* START ENTRIES *
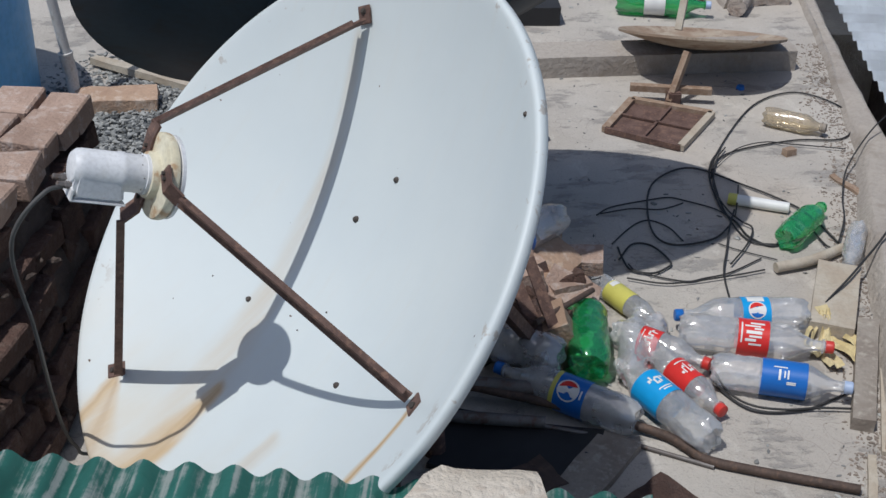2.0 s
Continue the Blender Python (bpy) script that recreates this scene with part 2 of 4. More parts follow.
M_YELLOW = plain("yellow_label", (0.60, 0.56, 0.13), 0.4)
M_WHITE = plain("white_print", (0.78, 0.78, 0.76), 0.4)
M_BLUE_CAP = plain("blue_cap", (0.02, 0.16, 0.55), 0.4)
M_RED_CAP = plain("red_cap", (0.62, 0.05, 0.04), 0.4)
M_PALE_CAP = plain("pale_blue_cap", (0.42, 0.52, 0.72), 0.45)
M_CLOTH = varied("yellow_rag", (0.66, 0.56, 0.33), (0.58, 0.47, 0.24), 14, 0.9, bump=0.002)
M_DARK_BOX = plain("black_rubber_and_fill", (0.03, 0.03, 0.032), 0.6)
M_BLUE_TARP = plain("blue_tarpaulin", (0.06, 0.12, 0.33), 0.6)
M_LEAF = varied("grass_green", (0.07, 0.13, 0.035), (0.12, 0.16, 0.06), 10, 0.9)
M_ALU = plain("aluminium", (0.56, 0.57, 0.59), 0.4, 0.6)
M_CELL = plain("panel_back_grey", (0.30, 0.31, 0.34), 0.3)


def gravel_material():
    n = Nodes("grey_gravel")
    r = n.node("ShaderNodeNewGeometry", "Random Per Island")
    col = n.mix(r, (0.07, 0.075, 0.08), (0.42, 0.42, 0.40))
    return n.set(col, 0.85, 0, 0.3)


M_GRAVEL = gravel_material()

# ---- building helpers ----
RNG = random.Random(4)


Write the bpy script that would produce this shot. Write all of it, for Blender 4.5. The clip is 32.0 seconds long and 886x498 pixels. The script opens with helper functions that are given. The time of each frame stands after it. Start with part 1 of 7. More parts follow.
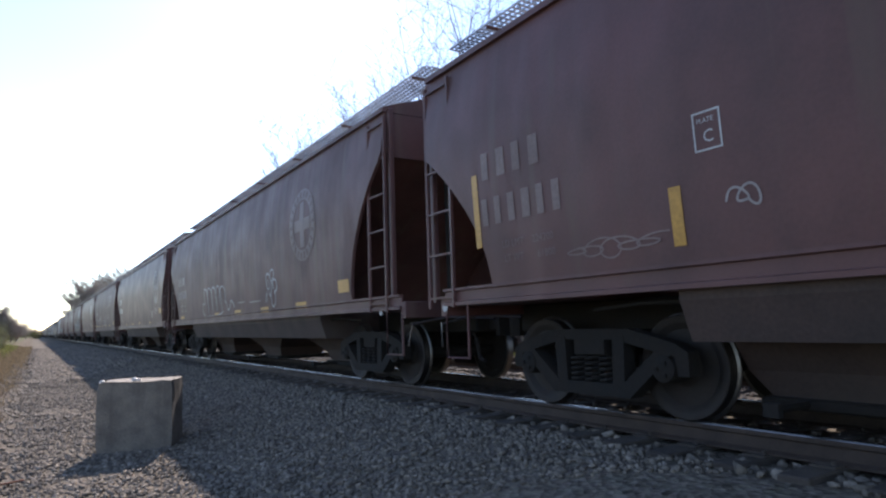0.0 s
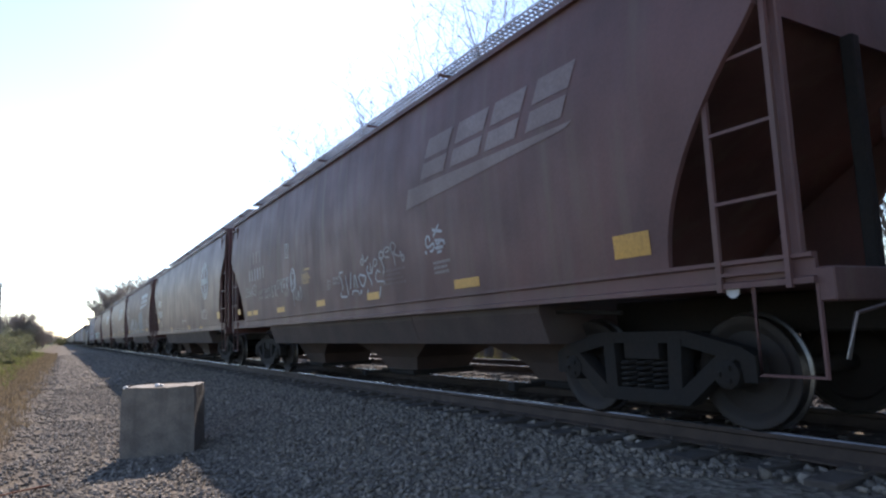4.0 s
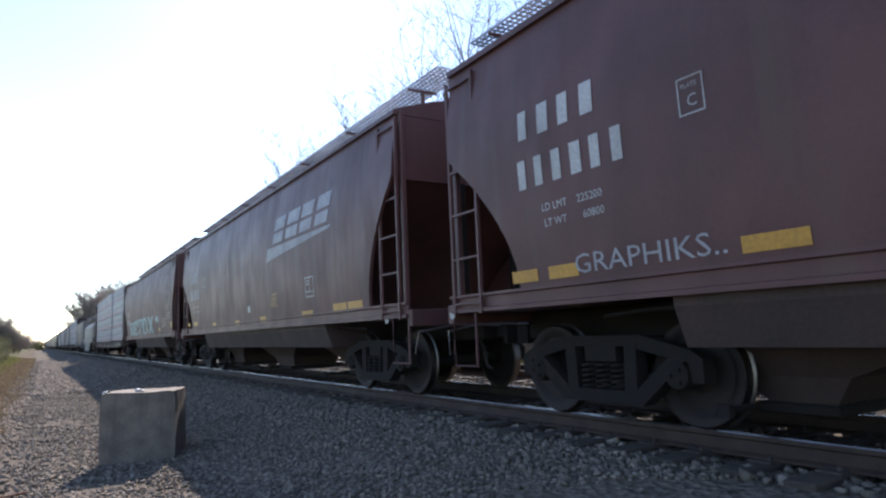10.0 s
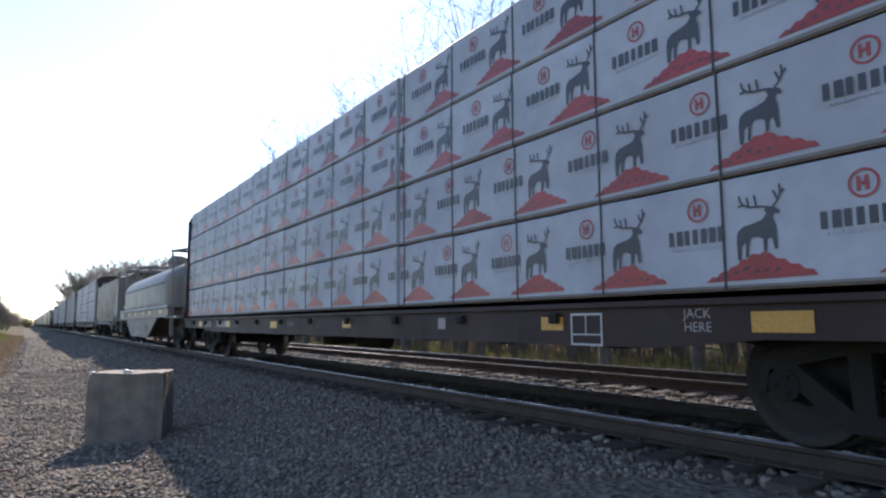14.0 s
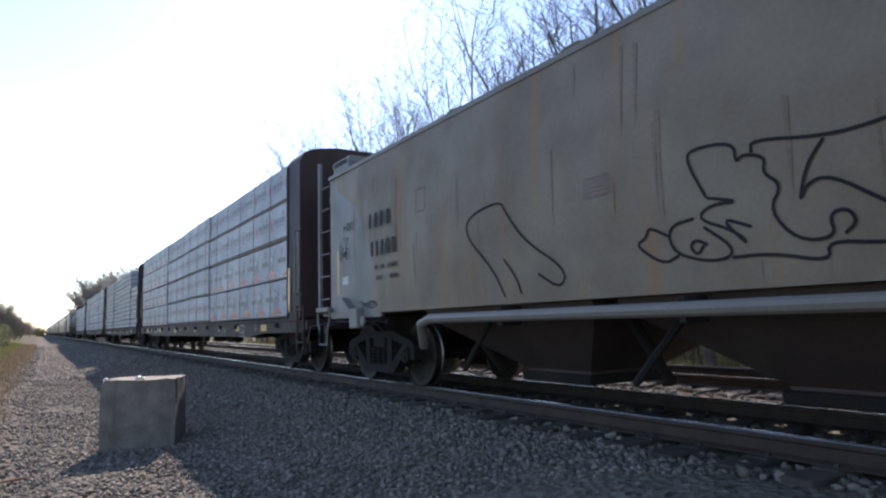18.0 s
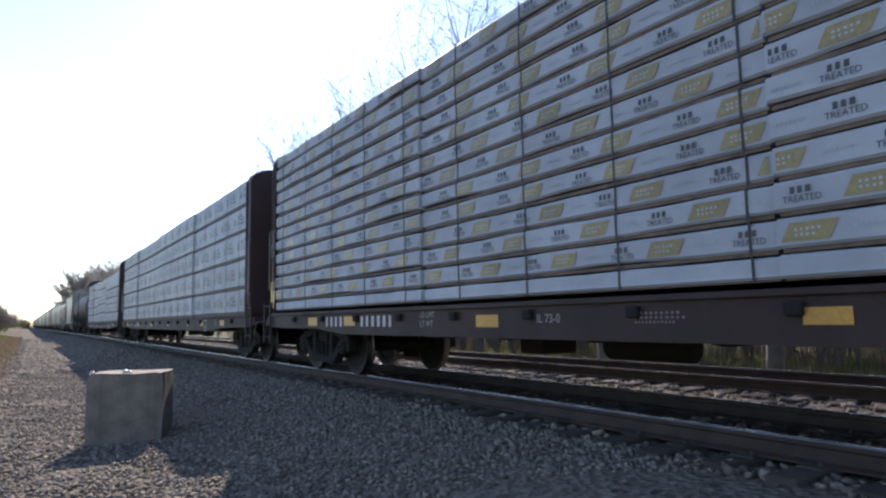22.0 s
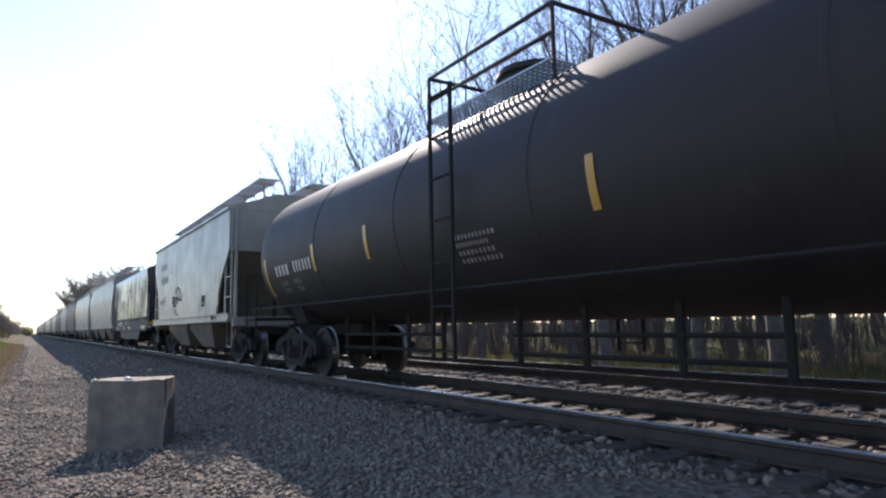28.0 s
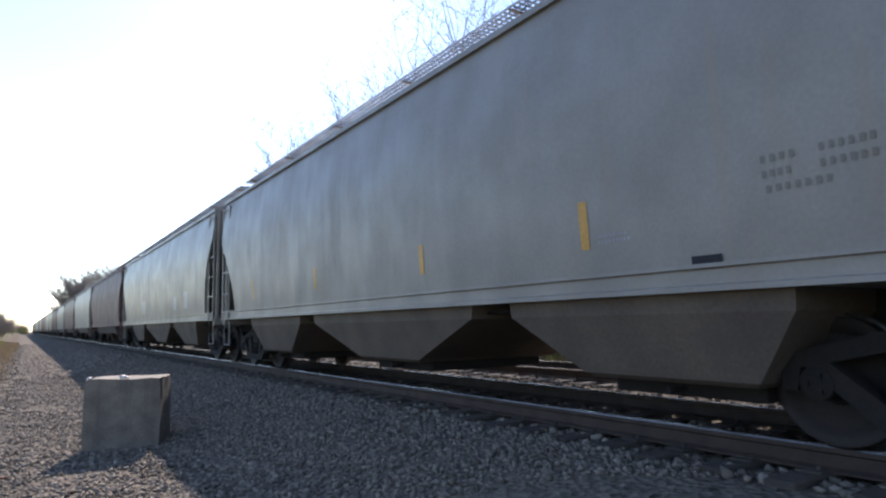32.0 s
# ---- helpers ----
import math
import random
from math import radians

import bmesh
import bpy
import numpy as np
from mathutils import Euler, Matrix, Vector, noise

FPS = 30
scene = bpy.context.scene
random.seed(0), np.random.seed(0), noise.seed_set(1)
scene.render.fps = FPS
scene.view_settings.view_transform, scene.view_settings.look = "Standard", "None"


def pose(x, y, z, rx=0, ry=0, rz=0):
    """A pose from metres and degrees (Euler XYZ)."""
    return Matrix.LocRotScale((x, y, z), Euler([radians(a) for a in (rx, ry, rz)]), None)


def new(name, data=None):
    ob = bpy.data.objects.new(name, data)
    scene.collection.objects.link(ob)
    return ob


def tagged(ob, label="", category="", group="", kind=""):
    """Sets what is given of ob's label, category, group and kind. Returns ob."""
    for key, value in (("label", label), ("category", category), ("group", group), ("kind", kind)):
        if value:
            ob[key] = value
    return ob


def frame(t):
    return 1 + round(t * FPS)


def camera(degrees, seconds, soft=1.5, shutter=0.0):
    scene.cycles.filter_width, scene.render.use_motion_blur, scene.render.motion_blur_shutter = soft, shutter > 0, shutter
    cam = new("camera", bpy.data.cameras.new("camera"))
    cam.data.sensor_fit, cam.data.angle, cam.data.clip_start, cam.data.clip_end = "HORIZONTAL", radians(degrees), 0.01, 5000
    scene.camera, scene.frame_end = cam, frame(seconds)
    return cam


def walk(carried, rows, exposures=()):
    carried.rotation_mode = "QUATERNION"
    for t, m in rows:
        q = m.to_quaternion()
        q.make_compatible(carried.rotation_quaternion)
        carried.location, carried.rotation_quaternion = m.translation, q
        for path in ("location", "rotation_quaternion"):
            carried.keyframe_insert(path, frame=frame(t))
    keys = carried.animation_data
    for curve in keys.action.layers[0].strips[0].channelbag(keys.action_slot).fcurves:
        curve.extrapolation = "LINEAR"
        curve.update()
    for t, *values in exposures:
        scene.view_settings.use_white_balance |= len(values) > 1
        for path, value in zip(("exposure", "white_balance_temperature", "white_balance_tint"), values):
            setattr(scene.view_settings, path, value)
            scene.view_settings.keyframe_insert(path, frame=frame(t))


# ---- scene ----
XT, XT2, EYE, V = 5.6, 9.55, 0.91, 10.3      # near track, far track, eye height over the rail, train speed
# seconds, yaw, pitch, roll of the carried camera
PATH = [
    (0.0, -31.94, 6.45, 1.85), (0.5, -31.90, 6.40, 1.90), (1.0, -31.44, 6.46, 2.01), (1.5, -30.77, 6.46, 2.10),
    (2.0, -30.77, 6.53, 2.11), (2.5, -30.71, 6.68, 2.18), (4.5, -30.23, 6.90, 2.24), (5.0, -30.29, 6.89, 2.23),
    (5.5, -30.42, 6.63, 2.14), (6.0, -30.45, 6.69, 1.99), (6.5, -30.52, 6.51, 1.77), (7.0, -30.55, 6.65, 2.08),
    (7.5, -30.42, 7.00, 1.95), (8.0, -30.34, 7.18, 2.32), (8.5, -30.43, 7.43, 2.60), (9.0, -31.70, 7.10, 2.49),
    (9.5, -31.68, 7.21, 2.33), (10.0, -31.69, 7.15, 2.35), (10.5, -31.69, 7.15, 2.32), (11.0, -31.63, 7.09, 2.32),
    (11.5, -31.66, 7.00, 2.30), (12.0, -31.77, 6.67, 2.02), (12.5, -32.09, 6.03, 0.84), (13.0, -33.64, 5.84, -0.09),
    (13.5, -33.50, 6.15, -0.18), (14.0, -32.49, 6.43, 0.34), (14.5, -32.76, 6.70, 0.47), (16.5, -32.45, 6.55, 1.01),
    (17.0, -32.20, 6.49, 1.28), (17.5, -31.69, 6.52, 1.47), (18.0, -31.68, 6.46, 1.55), (18.5, -31.27, 6.47, 1.62),
    (19.0, -30.95, 6.50, 1.73), (19.5, -30.83, 6.60, 1.84), (20.0, -30.64, 6.48, 1.98), (20.5, -30.24, 6.43, 2.01),
    (21.0, -29.94, 6.52, 1.86), (21.5, -29.70, 6.73, 1.81), (22.0, -32.60, 6.14, 0.96), (22.5, -32.37, 5.91, 1.09),
    (23.0, -32.49, 6.14, 0.85), (23.5, -32.47, 6.13, 0.86), (24.0, -32.46, 6.29, 0.90), (24.5, -32.44, 6.45, 0.95),
    (25.0, -32.40, 6.66, 1.06), (25.5, -32.33, 6.87, 1.16), (26.0, -32.33, 6.82, 1.20), (26.5, -32.35, 6.74, 1.11),
    (28.5, -32.45, 6.67, 1.09), (29.0, -32.46, 6.63, 1.15), (29.5, -32.45, 6.66, 1.08), (30.0, -32.47, 6.62, 1.20),
    (30.5, -32.51, 6.55, 1.13), (31.0, -32.61, 6.55, 0.83), (31.5, -32.71, 6.43, 1.10), (32.0, -32.76, 6.52, 1.11),
    
]
cam = camera(68.57, 32.0, soft=2.3)
walk(cam, [(t, pose(0, 0, EYE, 90 + p, r, y)) for t, y, p, r in PATH])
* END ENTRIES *
» **STATED EXERCISE**:
Without including the pictures, reproduce all entries exactly.

» **RESULT FOR THIS EXERCISE**:
2.0 s
Continue the Blender Python (bpy) script that recreates this scene with part 2 of 4. More parts follow.
M_YELLOW = plain("yellow_label", (0.60, 0.56, 0.13), 0.4)
M_WHITE = plain("white_print", (0.78, 0.78, 0.76), 0.4)
M_BLUE_CAP = plain("blue_cap", (0.02, 0.16, 0.55), 0.4)
M_RED_CAP = plain("red_cap", (0.62, 0.05, 0.04), 0.4)
M_PALE_CAP = plain("pale_blue_cap", (0.42, 0.52, 0.72), 0.45)
M_CLOTH = varied("yellow_rag", (0.66, 0.56, 0.33), (0.58, 0.47, 0.24), 14, 0.9, bump=0.002)
M_DARK_BOX = plain("black_rubber_and_fill", (0.03, 0.03, 0.032), 0.6)
M_BLUE_TARP = plain("blue_tarpaulin", (0.06, 0.12, 0.33), 0.6)
M_LEAF = varied("grass_green", (0.07, 0.13, 0.035), (0.12, 0.16, 0.06), 10, 0.9)
M_ALU = plain("aluminium", (0.56, 0.57, 0.59), 0.4, 0.6)
M_CELL = plain("panel_back_grey", (0.30, 0.31, 0.34), 0.3)


def gravel_material():
    n = Nodes("grey_gravel")
    r = n.node("ShaderNodeNewGeometry", "Random Per Island")
    col = n.mix(r, (0.07, 0.075, 0.08), (0.42, 0.42, 0.40))
    return n.set(col, 0.85, 0, 0.3)


M_GRAVEL = gravel_material()

# ---- building helpers ----
RNG = random.Random(4)


Write the bpy script that would produce this shot. Write all of it, for Blender 4.5. The clip is 32.0 seconds long and 886x498 pixels. The script opens with helper functions that are given. The time of each frame stands after it. Start with part 1 of 7. More parts follow.
0.0 s
4.0 s
10.0 s
14.0 s
18.0 s
22.0 s
28.0 s
32.0 s
# ---- helpers ----
import math
import random
from math import radians

import bmesh
import bpy
import numpy as np
from mathutils import Euler, Matrix, Vector, noise

FPS = 30
scene = bpy.context.scene
random.seed(0), np.random.seed(0), noise.seed_set(1)
scene.render.fps = FPS
scene.view_settings.view_transform, scene.view_settings.look = "Standard", "None"


def pose(x, y, z, rx=0, ry=0, rz=0):
    """A pose from metres and degrees (Euler XYZ)."""
    return Matrix.LocRotScale((x, y, z), Euler([radians(a) for a in (rx, ry, rz)]), None)


def new(name, data=None):
    ob = bpy.data.objects.new(name, data)
    scene.collection.objects.link(ob)
    return ob


def tagged(ob, label="", category="", group="", kind=""):
    """Sets what is given of ob's label, category, group and kind. Returns ob."""
    for key, value in (("label", label), ("category", category), ("group", group), ("kind", kind)):
        if value:
            ob[key] = value
    return ob


def frame(t):
    return 1 + round(t * FPS)


def camera(degrees, seconds, soft=1.5, shutter=0.0):
    scene.cycles.filter_width, scene.render.use_motion_blur, scene.render.motion_blur_shutter = soft, shutter > 0, shutter
    cam = new("camera", bpy.data.cameras.new("camera"))
    cam.data.sensor_fit, cam.data.angle, cam.data.clip_start, cam.data.clip_end = "HORIZONTAL", radians(degrees), 0.01, 5000
    scene.camera, scene.frame_end = cam, frame(seconds)
    return cam


def walk(carried, rows, exposures=()):
    carried.rotation_mode = "QUATERNION"
    for t, m in rows:
        q = m.to_quaternion()
        q.make_compatible(carried.rotation_quaternion)
        carried.location, carried.rotation_quaternion = m.translation, q
        for path in ("location", "rotation_quaternion"):
            carried.keyframe_insert(path, frame=frame(t))
    keys = carried.animation_data
    for curve in keys.action.layers[0].strips[0].channelbag(keys.action_slot).fcurves:
        curve.extrapolation = "LINEAR"
        curve.update()
    for t, *values in exposures:
        scene.view_settings.use_white_balance |= len(values) > 1
        for path, value in zip(("exposure", "white_balance_temperature", "white_balance_tint"), values):
            setattr(scene.view_settings, path, value)
            scene.view_settings.keyframe_insert(path, frame=frame(t))


# ---- scene ----
XT, XT2, EYE, V = 5.6, 9.55, 0.91, 10.3      # near track, far track, eye height over the rail, train speed
# seconds, yaw, pitch, roll of the carried camera
PATH = [
    (0.0, -31.94, 6.45, 1.85), (0.5, -31.90, 6.40, 1.90), (1.0, -31.44, 6.46, 2.01), (1.5, -30.77, 6.46, 2.10),
    (2.0, -30.77, 6.53, 2.11), (2.5, -30.71, 6.68, 2.18), (4.5, -30.23, 6.90, 2.24), (5.0, -30.29, 6.89, 2.23),
    (5.5, -30.42, 6.63, 2.14), (6.0, -30.45, 6.69, 1.99), (6.5, -30.52, 6.51, 1.77), (7.0, -30.55, 6.65, 2.08),
    (7.5, -30.42, 7.00, 1.95), (8.0, -30.34, 7.18, 2.32), (8.5, -30.43, 7.43, 2.60), (9.0, -31.70, 7.10, 2.49),
    (9.5, -31.68, 7.21, 2.33), (10.0, -31.69, 7.15, 2.35), (10.5, -31.69, 7.15, 2.32), (11.0, -31.63, 7.09, 2.32),
    (11.5, -31.66, 7.00, 2.30), (12.0, -31.77, 6.67, 2.02), (12.5, -32.09, 6.03, 0.84), (13.0, -33.64, 5.84, -0.09),
    (13.5, -33.50, 6.15, -0.18), (14.0, -32.49, 6.43, 0.34), (14.5, -32.76, 6.70, 0.47), (16.5, -32.45, 6.55, 1.01),
    (17.0, -32.20, 6.49, 1.28), (17.5, -31.69, 6.52, 1.47), (18.0, -31.68, 6.46, 1.55), (18.5, -31.27, 6.47, 1.62),
    (19.0, -30.95, 6.50, 1.73), (19.5, -30.83, 6.60, 1.84), (20.0, -30.64, 6.48, 1.98), (20.5, -30.24, 6.43, 2.01),
    (21.0, -29.94, 6.52, 1.86), (21.5, -29.70, 6.73, 1.81), (22.0, -32.60, 6.14, 0.96), (22.5, -32.37, 5.91, 1.09),
    (23.0, -32.49, 6.14, 0.85), (23.5, -32.47, 6.13, 0.86), (24.0, -32.46, 6.29, 0.90), (24.5, -32.44, 6.45, 0.95),
    (25.0, -32.40, 6.66, 1.06), (25.5, -32.33, 6.87, 1.16), (26.0, -32.33, 6.82, 1.20), (26.5, -32.35, 6.74, 1.11),
    (28.5, -32.45, 6.67, 1.09), (29.0, -32.46, 6.63, 1.15), (29.5, -32.45, 6.66, 1.08), (30.0, -32.47, 6.62, 1.20),
    (30.5, -32.51, 6.55, 1.13), (31.0, -32.61, 6.55, 0.83), (31.5, -32.71, 6.43, 1.10), (32.0, -32.76, 6.52, 1.11),
    
]
cam = camera(68.57, 32.0, soft=2.3)
walk(cam, [(t, pose(0, 0, EYE, 90 + p, r, y)) for t, y, p, r in PATH])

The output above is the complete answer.